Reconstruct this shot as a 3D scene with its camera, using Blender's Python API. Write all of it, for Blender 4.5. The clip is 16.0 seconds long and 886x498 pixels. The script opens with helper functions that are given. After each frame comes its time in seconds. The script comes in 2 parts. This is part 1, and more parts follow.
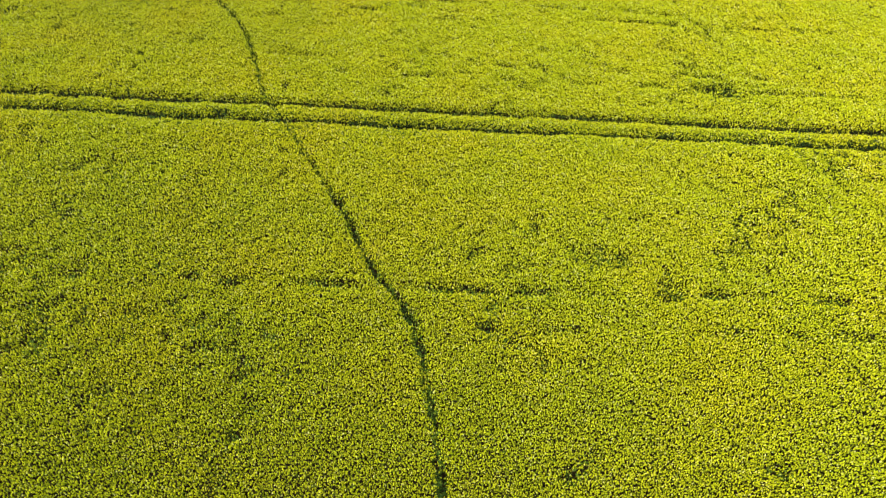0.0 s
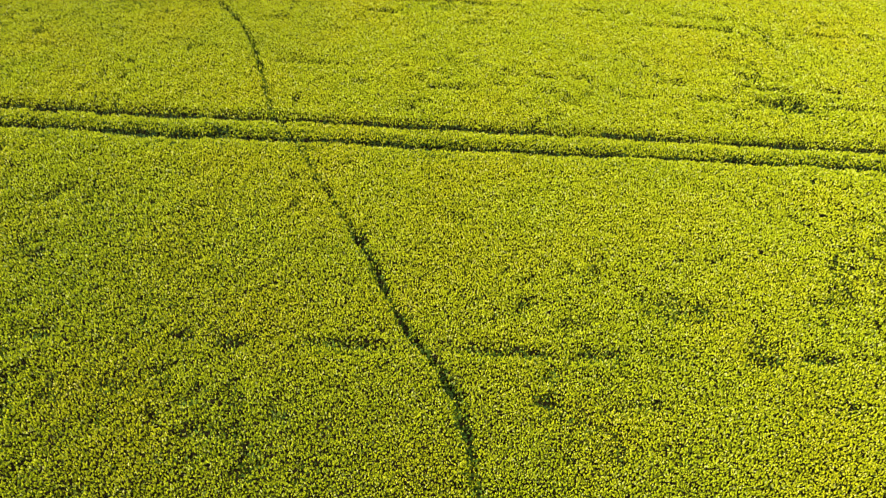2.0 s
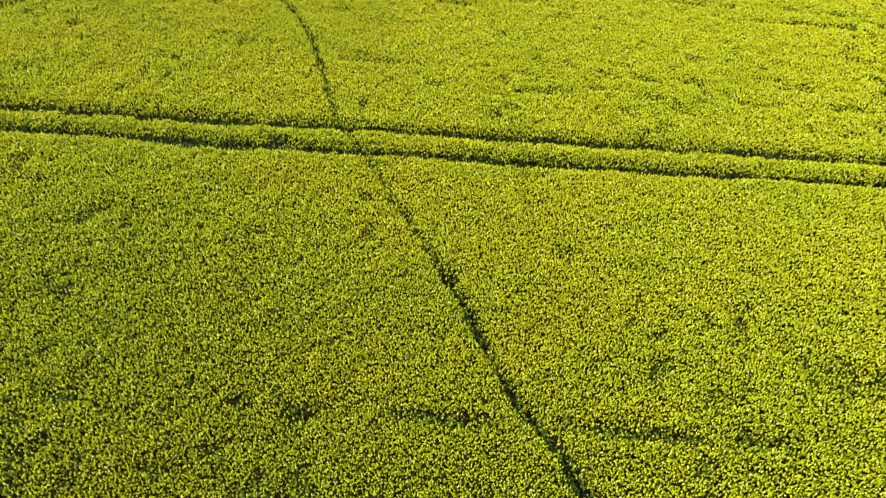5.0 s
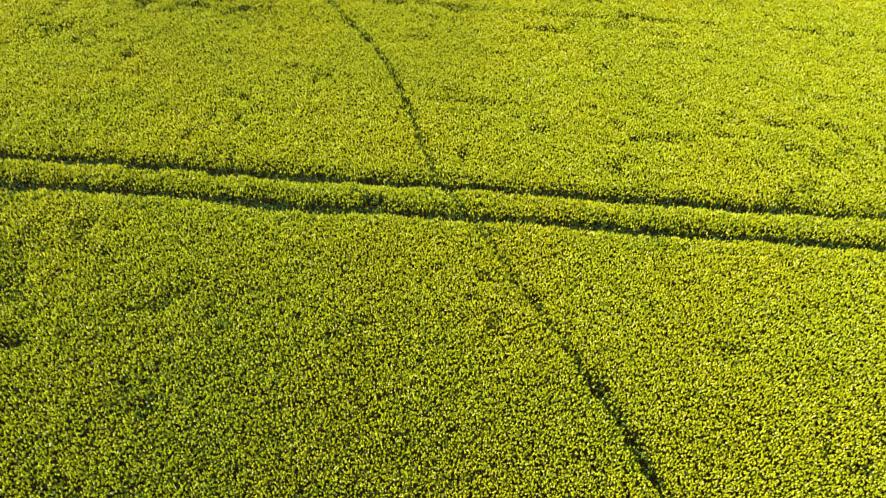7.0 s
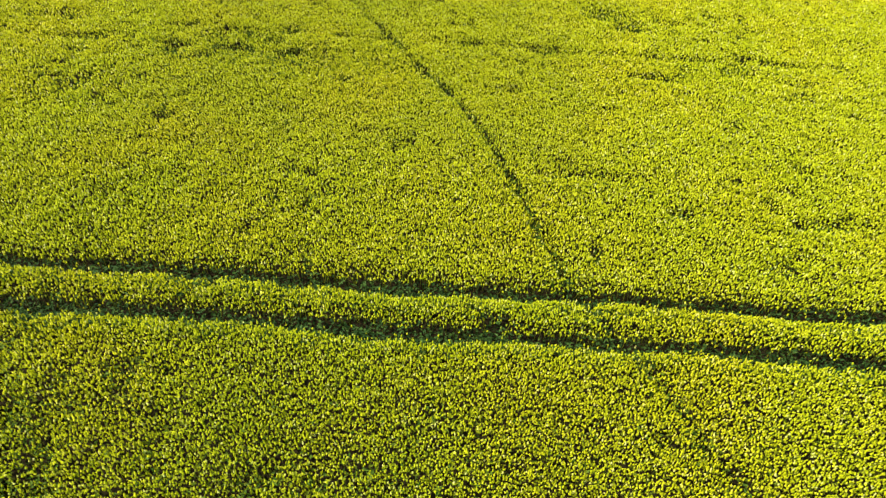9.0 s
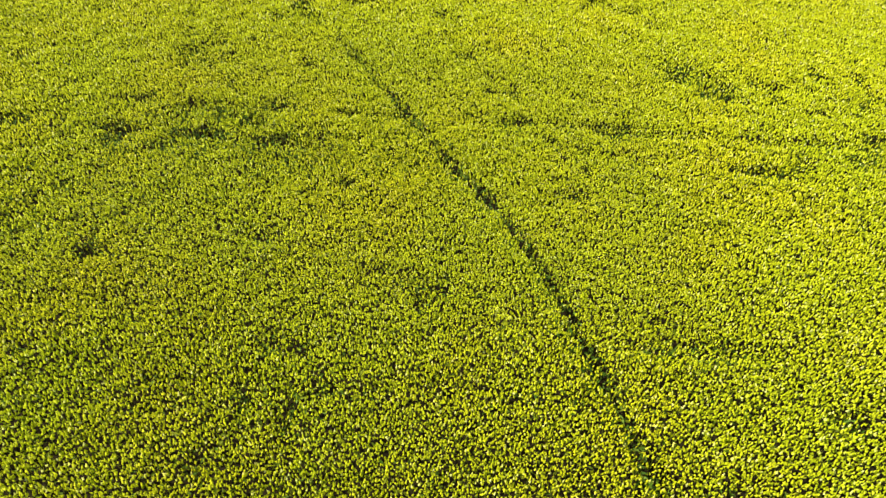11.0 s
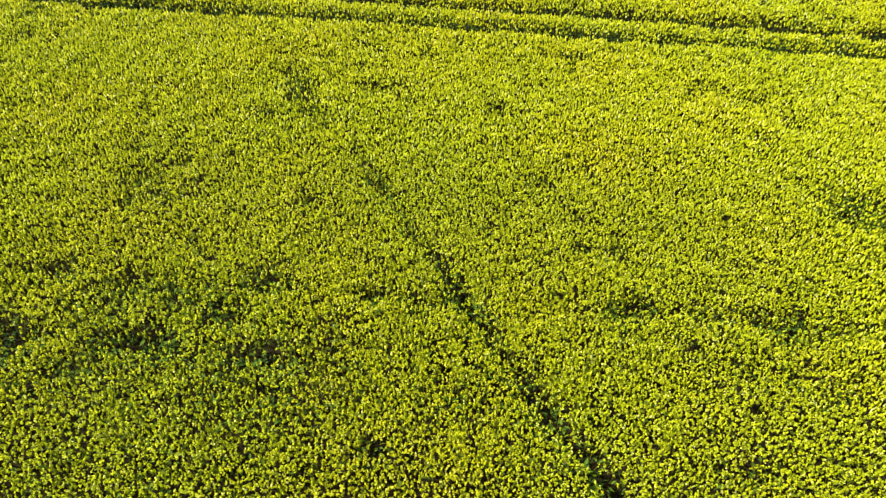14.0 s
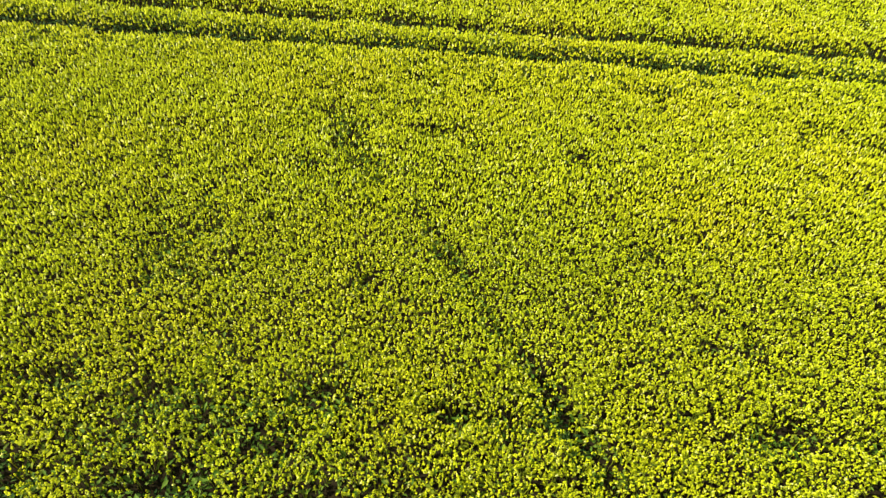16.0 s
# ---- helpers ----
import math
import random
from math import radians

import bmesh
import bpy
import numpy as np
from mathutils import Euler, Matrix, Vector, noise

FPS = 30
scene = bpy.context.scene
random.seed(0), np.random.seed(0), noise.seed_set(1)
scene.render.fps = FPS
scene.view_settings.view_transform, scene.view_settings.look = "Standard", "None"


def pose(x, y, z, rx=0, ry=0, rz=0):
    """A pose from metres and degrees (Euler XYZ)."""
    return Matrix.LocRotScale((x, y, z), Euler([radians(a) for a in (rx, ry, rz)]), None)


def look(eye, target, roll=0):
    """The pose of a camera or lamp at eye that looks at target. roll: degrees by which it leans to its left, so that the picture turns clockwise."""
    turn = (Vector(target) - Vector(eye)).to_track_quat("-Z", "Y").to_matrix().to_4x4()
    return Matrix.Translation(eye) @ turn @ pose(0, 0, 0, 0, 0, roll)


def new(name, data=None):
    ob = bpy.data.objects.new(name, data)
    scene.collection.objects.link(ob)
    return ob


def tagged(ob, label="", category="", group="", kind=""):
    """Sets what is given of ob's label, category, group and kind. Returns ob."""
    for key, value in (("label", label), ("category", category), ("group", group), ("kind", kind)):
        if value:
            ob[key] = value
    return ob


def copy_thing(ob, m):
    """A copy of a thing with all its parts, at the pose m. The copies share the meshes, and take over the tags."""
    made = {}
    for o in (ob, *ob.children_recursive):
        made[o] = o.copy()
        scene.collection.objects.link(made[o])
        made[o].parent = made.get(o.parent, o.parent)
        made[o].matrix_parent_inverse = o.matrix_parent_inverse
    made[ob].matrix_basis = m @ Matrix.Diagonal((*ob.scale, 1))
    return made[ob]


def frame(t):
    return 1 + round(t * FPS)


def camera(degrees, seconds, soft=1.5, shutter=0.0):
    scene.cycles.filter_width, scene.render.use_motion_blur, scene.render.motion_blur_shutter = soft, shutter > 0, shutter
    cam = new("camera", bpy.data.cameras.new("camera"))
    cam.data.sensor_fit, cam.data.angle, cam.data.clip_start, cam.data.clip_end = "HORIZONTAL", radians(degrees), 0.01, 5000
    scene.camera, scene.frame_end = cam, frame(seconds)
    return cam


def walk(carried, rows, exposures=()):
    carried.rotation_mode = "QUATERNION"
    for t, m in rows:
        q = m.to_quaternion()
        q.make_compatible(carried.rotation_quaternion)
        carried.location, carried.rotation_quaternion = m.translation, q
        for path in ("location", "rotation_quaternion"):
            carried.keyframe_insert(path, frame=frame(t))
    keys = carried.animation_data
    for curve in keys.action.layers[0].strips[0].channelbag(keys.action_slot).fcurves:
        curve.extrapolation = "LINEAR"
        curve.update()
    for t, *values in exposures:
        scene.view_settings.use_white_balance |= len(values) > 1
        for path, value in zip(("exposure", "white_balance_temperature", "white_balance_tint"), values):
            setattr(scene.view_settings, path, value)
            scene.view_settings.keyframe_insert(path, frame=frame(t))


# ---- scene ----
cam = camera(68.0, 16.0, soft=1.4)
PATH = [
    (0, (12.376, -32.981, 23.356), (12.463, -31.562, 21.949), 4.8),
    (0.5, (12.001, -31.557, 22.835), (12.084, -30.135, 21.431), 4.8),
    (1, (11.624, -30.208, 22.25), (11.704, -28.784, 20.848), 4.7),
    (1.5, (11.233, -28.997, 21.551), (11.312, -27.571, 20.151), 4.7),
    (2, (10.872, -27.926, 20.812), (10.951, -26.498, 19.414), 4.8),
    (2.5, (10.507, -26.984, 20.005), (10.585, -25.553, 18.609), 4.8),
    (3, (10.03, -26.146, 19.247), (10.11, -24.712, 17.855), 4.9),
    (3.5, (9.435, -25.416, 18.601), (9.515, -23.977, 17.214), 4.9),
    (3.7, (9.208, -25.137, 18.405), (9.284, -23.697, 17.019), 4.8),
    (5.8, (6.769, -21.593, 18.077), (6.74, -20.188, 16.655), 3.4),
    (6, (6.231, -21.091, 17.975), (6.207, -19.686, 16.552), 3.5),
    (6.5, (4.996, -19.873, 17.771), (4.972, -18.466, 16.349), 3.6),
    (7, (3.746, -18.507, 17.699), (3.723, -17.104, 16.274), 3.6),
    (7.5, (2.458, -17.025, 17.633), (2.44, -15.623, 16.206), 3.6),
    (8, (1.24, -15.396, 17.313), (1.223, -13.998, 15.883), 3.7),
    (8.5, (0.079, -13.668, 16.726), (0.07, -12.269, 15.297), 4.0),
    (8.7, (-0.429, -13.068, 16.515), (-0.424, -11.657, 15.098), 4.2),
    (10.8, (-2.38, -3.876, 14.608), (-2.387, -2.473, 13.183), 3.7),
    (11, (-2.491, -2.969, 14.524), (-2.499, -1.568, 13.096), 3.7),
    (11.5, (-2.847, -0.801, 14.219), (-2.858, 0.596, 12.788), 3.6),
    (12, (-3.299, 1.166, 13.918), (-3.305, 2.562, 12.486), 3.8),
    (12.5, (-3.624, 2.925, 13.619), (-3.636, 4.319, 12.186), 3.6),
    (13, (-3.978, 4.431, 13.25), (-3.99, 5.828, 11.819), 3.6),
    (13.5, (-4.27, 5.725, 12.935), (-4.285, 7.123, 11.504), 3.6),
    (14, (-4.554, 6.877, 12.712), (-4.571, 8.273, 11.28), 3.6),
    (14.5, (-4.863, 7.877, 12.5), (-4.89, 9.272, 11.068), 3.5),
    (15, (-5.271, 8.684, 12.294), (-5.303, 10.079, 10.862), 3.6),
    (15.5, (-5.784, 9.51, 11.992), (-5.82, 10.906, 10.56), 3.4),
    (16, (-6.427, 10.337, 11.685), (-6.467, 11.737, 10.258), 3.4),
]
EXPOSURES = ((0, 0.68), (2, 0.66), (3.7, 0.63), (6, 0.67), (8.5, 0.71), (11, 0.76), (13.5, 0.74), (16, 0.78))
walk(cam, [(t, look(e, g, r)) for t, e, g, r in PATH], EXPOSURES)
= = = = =
(Written instruction)
Only the lines from the one bearing "scene.camera, scene.frame_end = cam, frame(seconds)" through the one bearing "scene.view_settings.keyframe_insert(path, frame=frame(t))" should be repeated, exactly as given.

(Completed task)
    scene.camera, scene.frame_end = cam, frame(seconds)
    return cam


def walk(carried, rows, exposures=()):
    carried.rotation_mode = "QUATERNION"
    for t, m in rows:
        q = m.to_quaternion()
        q.make_compatible(carried.rotation_quaternion)
        carried.location, carried.rotation_quaternion = m.translation, q
        for path in ("location", "rotation_quaternion"):
            carried.keyframe_insert(path, frame=frame(t))
    keys = carried.animation_data
    for curve in keys.action.layers[0].strips[0].channelbag(keys.action_slot).fcurves:
        curve.extrapolation = "LINEAR"
        curve.update()
    for t, *values in exposures:
        scene.view_settings.use_white_balance |= len(values) > 1
        for path, value in zip(("exposure", "white_balance_temperature", "white_balance_tint"), values):
            setattr(scene.view_settings, path, value)
            scene.view_settings.keyframe_insert(path, frame=frame(t))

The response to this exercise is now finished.